"By 2017, 50% of consumer product investments will be redirected to customer experience innovations.” Now that 2017 has arrived, it would be interesting to see how customer experience is becoming the new battlefield as Gartner declared in 2014. What are examples of innovations in customer experience that can give you the winning edge?
The important innovation
Let’s talk about innovation first. Innovation is the process of translating an idea or invention into a good or service that creates value or for which customers will pay.
It is Gillette’s strategy to introduce an extra blade in her razors every few years and sell it as a world changing innovation. The current count is five blades per razor. Of course Gilette is successful and people are still willing to pay for their products, but how long will this strategy hold? Do we as consumers really care about the number of blades? (Take a look at the amount of spoofs with up to 22 blades if you Google 'Gilette 6 blades’.)
Initiatives such as Dollar Shave Club or Holland’s own Boldking show that the real innovation is service and customer experience. Not creating a roadmap of adding blades.
Can you call it a surprise Gillette launched her own blade delivery service?
CX is the key differentiator
Customer experience has become more and more important for companies over the past few years.
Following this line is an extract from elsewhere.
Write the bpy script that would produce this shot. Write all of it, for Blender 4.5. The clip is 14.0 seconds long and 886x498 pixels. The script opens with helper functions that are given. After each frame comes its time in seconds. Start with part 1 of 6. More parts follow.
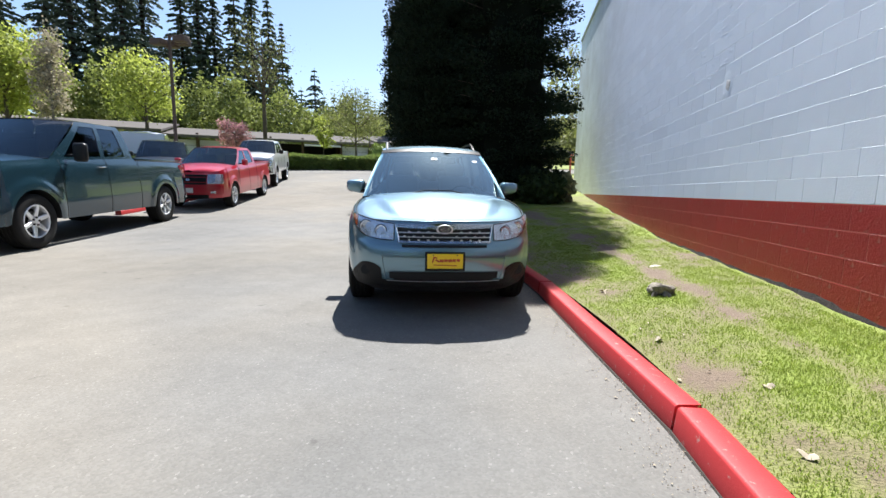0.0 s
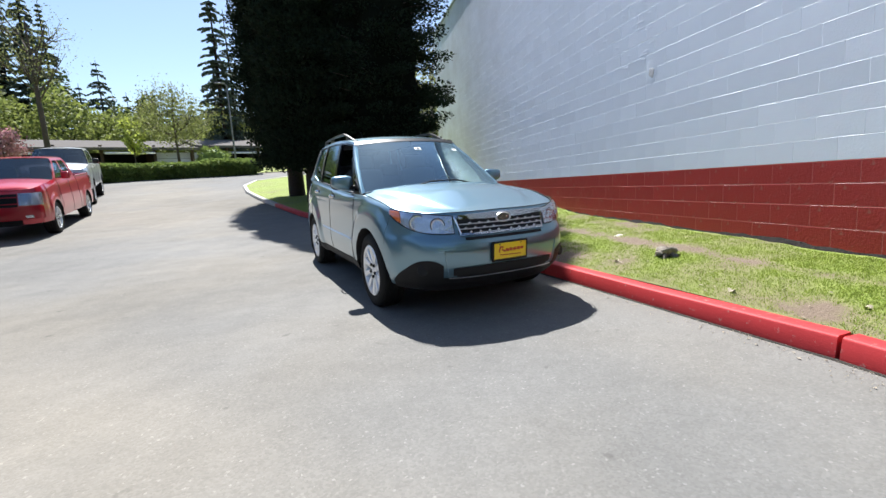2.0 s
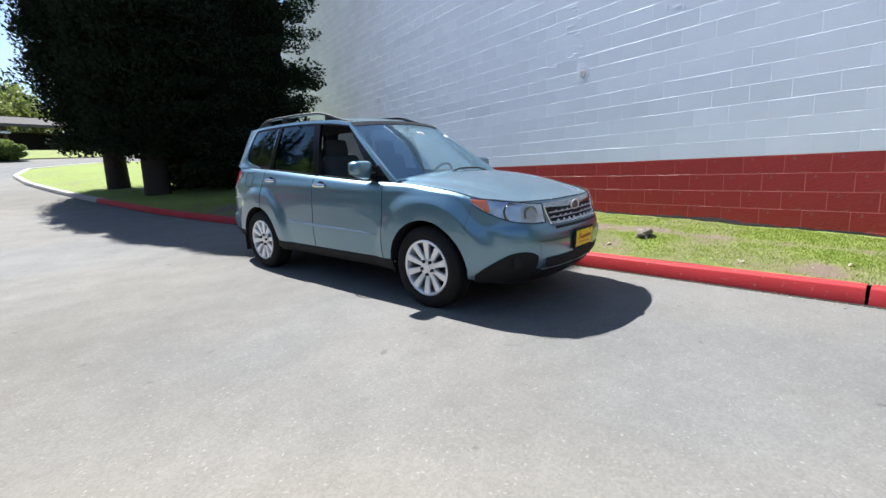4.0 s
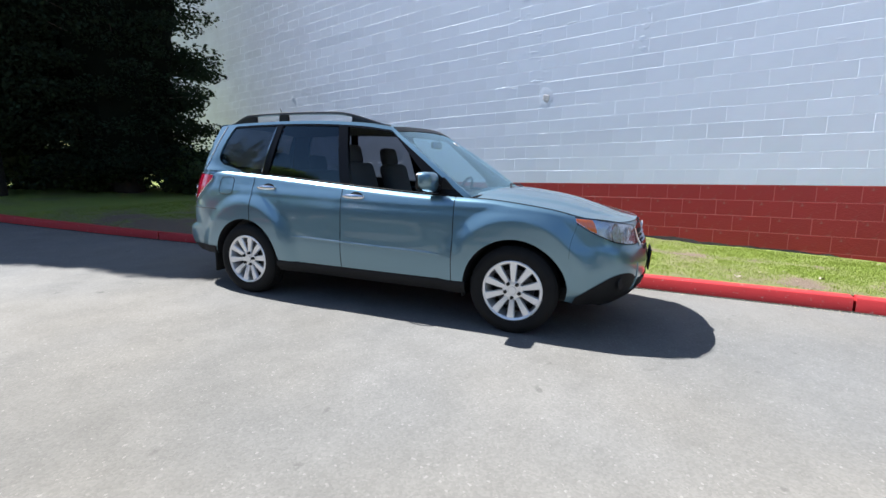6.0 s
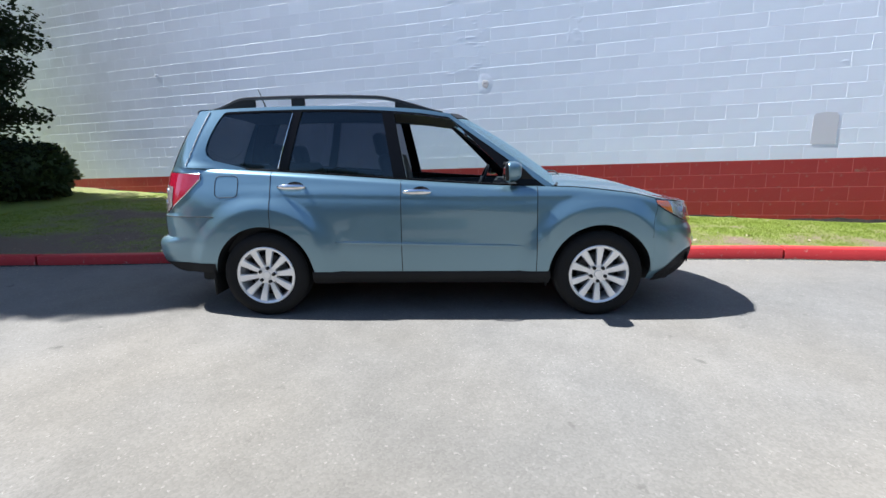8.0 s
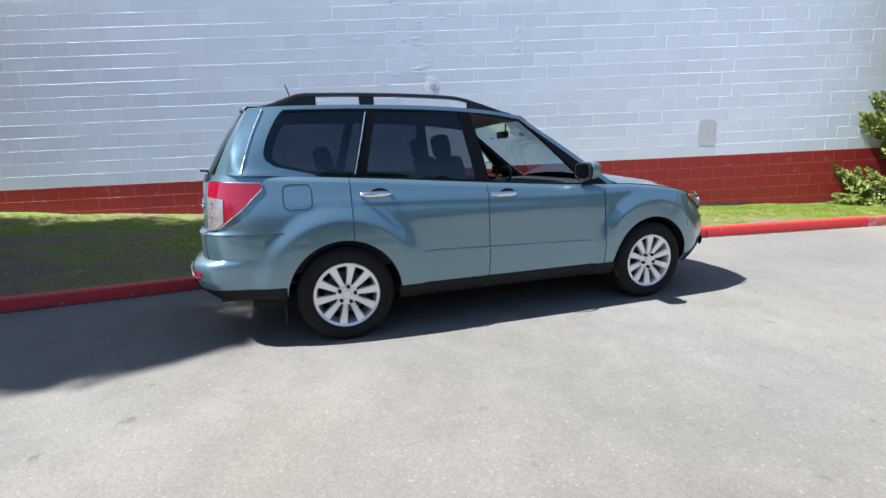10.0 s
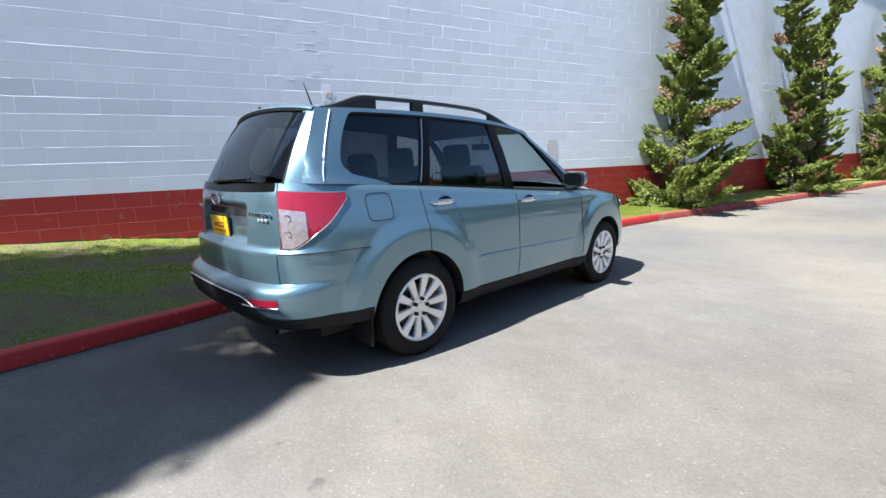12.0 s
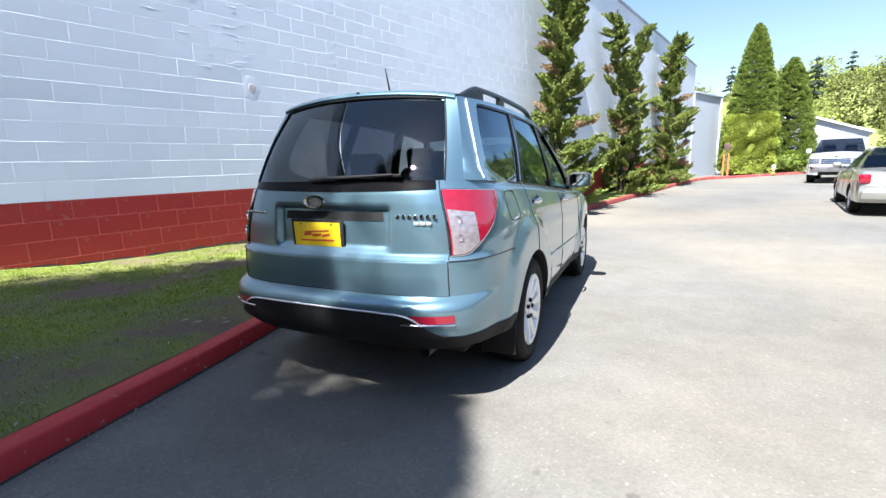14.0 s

In fact, it has become the key differentiator. “In many ways, most products are commodities with pricing handled automatically by algorithms, and shipping largely the same everywhere. We can, though, offer a different experience with things like personalization, customized product offerings and content that builds a community.” says Merle McIntosh, SVP of Sales & Marketing at Newegg in a blogpost on Loyalty360.
Mercedes Benz's CEO Steve Canon goes as far as to say that "Customer Experience is the New Marketing".
Not the product itself but the experience around it has become the most important thing. People are even willing to pay for better service, says page 26 of Xerox’ study 'The State of Customer Service'.
What is a ‘great experience’?
An entrenched idea is that companies must delight their customers to create a great customer experience and get loyal customers as a result. That is not the case: “When it comes to service, companies create loyal customers primarily by helping them solve their problems quickly and easily” say Matthew Dixon, Karen Freeman and Nicholas Toman in their Harvard Business Review article 'Stop Trying to Delight Your Customers'. The article’s conclusion is simple: you create a great experience for your customers by removing obstacles, by making doing business with you easy. That in turn will create loyal customers.
How to be a winner
Nicholas Webb, Innovation thought leader, author and keynote speaker, wanted to know what makes today’s best organizations around the world so successful. He discovered three things they all do:
- They make an absolute commitment to becoming a customer-centric business;
- They break their customers into customer types rather than using old-fashioned market segmentation;
- These organizations look at customer experience as a design activity and they design exceptional customer experiences across the five key touch points of their customers’ journey.
Where does your organization stand when it comes to these points?
The winning ingredient: personal data
In order to be customer-centric and know what types of customers you serve, the power of CRM cannot be denied. Blake Morgan from Forbes states in her article 'Five trends shaping the future of customer experience in 2017' that data defines the customer experience you deliver. Simply put: the more you know about your customer, the better you can help her.
Why ask for information you already have? Why force people to call if they want to do business online? Some retailers in the US already use facial recognition software and security cameras to detect who a customer is when they walk into a store to deliver an even more personal experience.
The real innovation of today is service and customer experience, not products. But don’t interpret delivering a great customer experience as delighting your customers and exceeding their expectations. Make sure you cover the fundamentals first, meet their expectations and deliver on your brand promises.
The companies that will be victorious on the Battlefield of Customer Experience are those that are absolutely committed to becoming a customer-centric business. Those that know how to help their customers quickly and easily. And the more they know about their customers, the better they can help them.
We look forward to the rest of 2017 and wish you a lot of success on the Battlefield of Customer Experience!